### REQUIRED TASK
Pull out each line of the data that includes the word "scene".

★ ★ ★

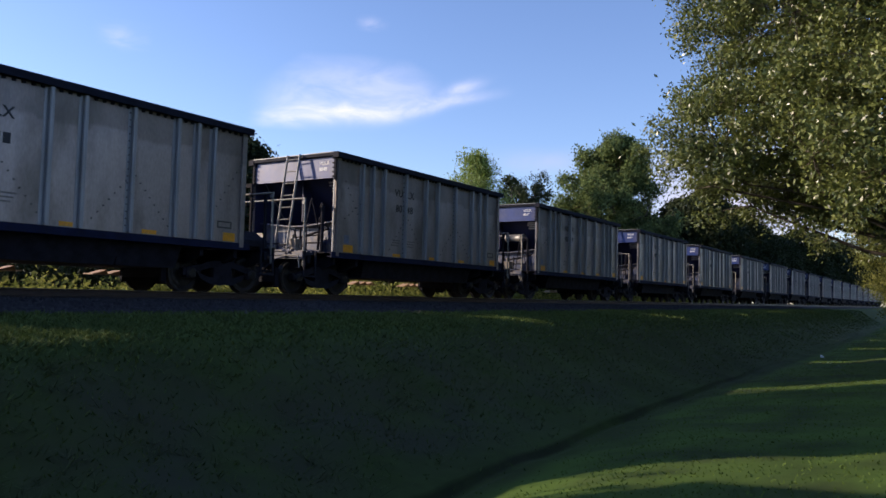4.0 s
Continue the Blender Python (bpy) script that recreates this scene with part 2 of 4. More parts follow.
def raw(name, verts, faces, mat):
    """A mesh from points and faces; arrays go in as they are."""
    me = bpy.data.meshes.new(name)
    if isinstance(verts, np.ndarray):
        k, n = faces.shape
        me.vertices.add(len(verts))
        me.vertices.foreach_set("co", verts.astype(np.float32).ravel())
        me.loops.add(k * n)
        me.loops.foreach_set("vertex_index", faces.astype(np.int32).ravel())
        me.polygons.add(k)
        me.polygons.foreach_set("loop_start", np.arange(0, k * n, n, dtype=np.int32))
        me.update(calc_edges=True)
    else:
        me.from_pydata(verts, [], faces)
    me.materials.append(mat)
    return me


def lettering(text, size, mat, key):
    """Flat letters as a mesh, reading along +x, standing up in z, facing -y."""
    if key in MESHES:
        return MESHES[key]
    cu = bpy.data.curves.new("lettering", "FONT")
    cu.body, cu.size, cu.extrude, cu.align_x = text, size, 0.002, "LEFT"
    cu.space_character, cu.offset = 1.10, min(0.005, size * 0.03)
    ob = bpy.data.objects.new("lettering", cu)
    scene.collection.objects.link(ob)
    me = bpy.data.meshes.new_from_object(ob.evaluated_get(bpy.context.evaluated_depsgraph_get()))
    bpy.data.objects.remove(ob)
    bpy.data.curves.remove(cu)
    me.transform(Matrix.Rotation(radians(90), 4, "X"))
    me.materials.clear()
    me.materials.append(mat)
    MESHES[key] = me
    return me


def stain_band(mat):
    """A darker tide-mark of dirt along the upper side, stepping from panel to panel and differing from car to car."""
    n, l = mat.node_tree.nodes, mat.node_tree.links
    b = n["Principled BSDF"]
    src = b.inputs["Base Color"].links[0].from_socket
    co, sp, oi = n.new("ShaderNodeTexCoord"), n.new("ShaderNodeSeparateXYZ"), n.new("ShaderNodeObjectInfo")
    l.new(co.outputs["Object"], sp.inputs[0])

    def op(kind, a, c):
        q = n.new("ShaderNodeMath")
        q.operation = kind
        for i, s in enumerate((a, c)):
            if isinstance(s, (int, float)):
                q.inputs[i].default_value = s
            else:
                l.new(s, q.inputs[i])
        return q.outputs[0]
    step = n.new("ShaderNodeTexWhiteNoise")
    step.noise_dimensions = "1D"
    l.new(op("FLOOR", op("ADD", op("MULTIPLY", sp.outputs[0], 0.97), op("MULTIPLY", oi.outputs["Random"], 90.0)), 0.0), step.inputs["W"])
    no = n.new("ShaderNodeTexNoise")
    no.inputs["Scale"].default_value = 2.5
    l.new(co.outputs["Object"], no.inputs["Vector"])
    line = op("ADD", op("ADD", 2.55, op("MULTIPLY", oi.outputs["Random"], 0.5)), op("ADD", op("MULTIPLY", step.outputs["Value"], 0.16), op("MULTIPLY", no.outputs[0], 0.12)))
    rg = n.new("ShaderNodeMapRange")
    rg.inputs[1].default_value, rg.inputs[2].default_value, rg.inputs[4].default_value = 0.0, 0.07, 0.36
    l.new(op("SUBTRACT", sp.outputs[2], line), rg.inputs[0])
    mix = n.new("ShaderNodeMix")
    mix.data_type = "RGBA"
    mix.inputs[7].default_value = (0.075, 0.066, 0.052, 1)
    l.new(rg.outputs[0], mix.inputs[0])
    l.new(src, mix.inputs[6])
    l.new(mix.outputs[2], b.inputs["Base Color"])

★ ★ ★

### EXERCISE RESPONSE
Continue the Blender Python (bpy) script that recreates this scene with part 2 of 4. More parts follow.
    scene.collection.objects.link(ob)